There's something inexplicably off-putting about meeting siblings who bear a strong resemblance to each other. It's a weird feeling that's especially amplified in the university setting, most likely due to the combination of enforced intimacy and the sudden detachment from the outside world (as in, you probably won't meet your best friend's teenage brother until graduation, unless he shows up for a weekend, in which case you should force him to binge drink and try to trick a peer into hooking up with him). It's also hard to articulate why it's so odd; we love the idea of siblings who look alike, but it's faintly alienating in practice, like a conversation with a Canadian, or dried pineapple rings.
In Violence and the Sacred, French anthropologist Rene Girard has some funny ideas about why this happens (I'm reading this book for an English course, and I can't stop giggling as I flip through it in the library; anthropology is so hilarious and silly to me). In one of the chapters, Girard attempts to apply his sacrificial theory to ancient Greek tragedy and comes to the conclusion that violence--impure violence, as opposed to the "purifying" violence of sacrifice--is an inevitable product of undifferentiation, a chaotic state that results when hierarchies collapse. In tragedy, this is often symbolized in the conflict between brothers: Consider the section he excerpts from Malinowski's The Father in Primitive Psychology.
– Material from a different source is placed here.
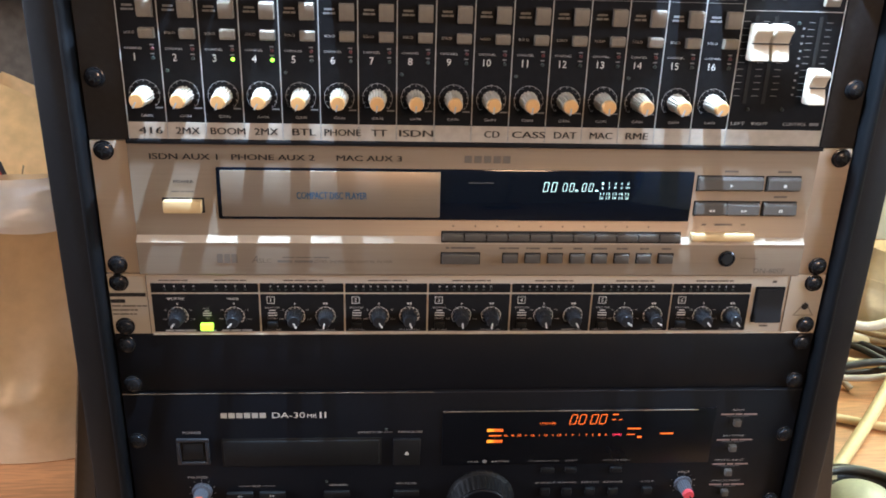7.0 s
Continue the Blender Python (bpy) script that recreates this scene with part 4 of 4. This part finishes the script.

"I was then told by my confidential informants that I had committed a breach of custom, that I had perpetrated what is called "taputaki migila," a technical expression referring only to this act, which might be translated: "to-defile-by-comparing-to-a-kinsman-his-face."This is, in many ways, a conception of the tragedy and the breakdown of boundaries that is antithetical to Nietzsche's view of the form as a positive, productive marriage of the Apollonian and the Dionysian that enables us to overcome the real root of suffering, which is individuation (While Girard doesn't discuss Nietzche's theory, he does flippantly accuse him of being a Hellenophile).
Besides being totally hilarious, the idea of taputaki migila--the negative connotations of inter-sibling resemblance--does, in a bizarre, twisted way, begin to explain why the experience makes us uneasy. While noting intense physical similarities between people doesn't drive people to murder them or sacrifice a goat, it does draw their individuality into question. Or, in the case of twins, causes one to constantly worry if they're pulling an old school switcheroo.